主人公がどうみてもスーパーライト級には見えないほどの体格なのだが、そこはご愛嬌ということで。
それ以外はなーんもいうことありません。
ガッティとの3番勝負でもう一本映画作れるんで無いでしょうか?
今年初の映画泣きさせてもらいました。
おススメできます。ボクシング映画はハズレが少ないなぁ!
4人のファイター、それぞれの戦い。
この映画のタイトルは「ザ ファイター」ですが、その「ザ」は本編の誰を指しているのでしょうか?マーク ウォールバーグ演じるスランプに落ちた現ボクサーの戦いか?それともクリスチャン ベール演じる薬物と戦う元ボクサーで現トレーナーの兄の戦いか?それともエイミー アダムズ演じるバーテンダーの男たちとの戦いか?それかメリッサ レオ演じる9人(息子2人娘7人)を育て上げた母親・マネージャーとしての戦いか?解釈はそれぞれだと思いますが、いずれにしても皆それぞれ戦いがありそれを上手く描かれている作品だと思います。

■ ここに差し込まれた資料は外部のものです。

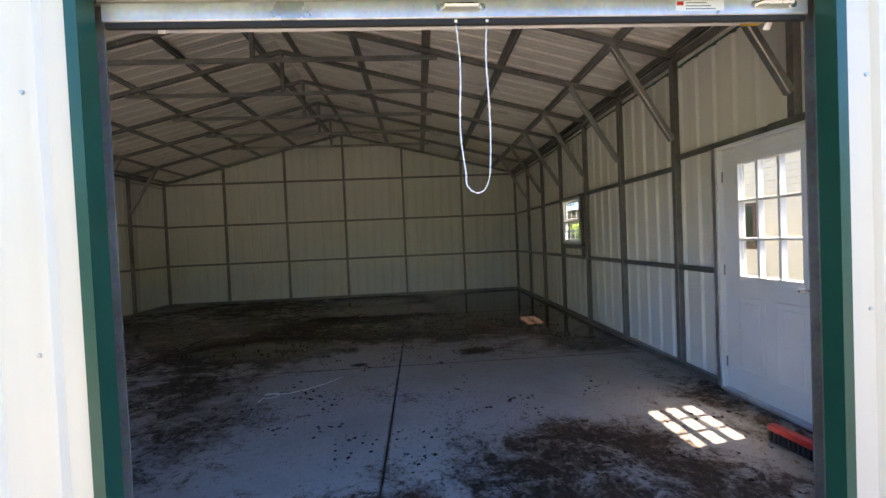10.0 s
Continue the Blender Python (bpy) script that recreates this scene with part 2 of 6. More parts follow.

1980年代のマサチューセッズ州が舞台の本作上記で上げた4人の戦いのほかに兄弟の絆だったりボクサーとバーテンさんの恋だったり主人公のミッキーのチャンピオンへの道を描いています。
注目は主要3人の演技と上手く描かれたファミリードラマ。この作品は「レイジング ブル」や「ロッキー」のようにボクシングが中心となって描かれている作品ではなくむしろ家族のドラマが中心となっていて見終わったとつい「シンデレラマン」がこうであったらいいのになと思いました。それから、ベールのやせこけた姿やアダムズの増量して撮影に望んだ姿はもちろん凄いのですが、何と言っても凄いのがメリッサ レオのへ~ん~しぃ~んぶりです。まさにカメレオンとイってくらい凄い変身ぷりです。この作品と彼女が数年間に撮った「フローズン リバー」を観てもその差は歴然です。
さて、ボクシングシーンはどうだったのかと言うと80年代のボクシングシーンを観ているというよりは現在の技術を駆使したボクシングシーンとなっています。リアルなのはリアルなのですが、自分が小さかった頃スローモーションだったり、上からのカメラってあったかなと思いました。まるで現代のK-1の中継を見てるみたいで今の技術とその頃の技術のギャップを感じるはずのところがあまり感じなかったと言うのが正直なところです。
そして、この作品にもう一つ弱点というか欠点があるとすれば、それはマーク ウォールバーグの演技です。何だか彼は「ブギー ナイツ」から変われない演技をしているように思えます。
いずれにしてもこれはなかなかの良作です。是非1度チェックしてみてください。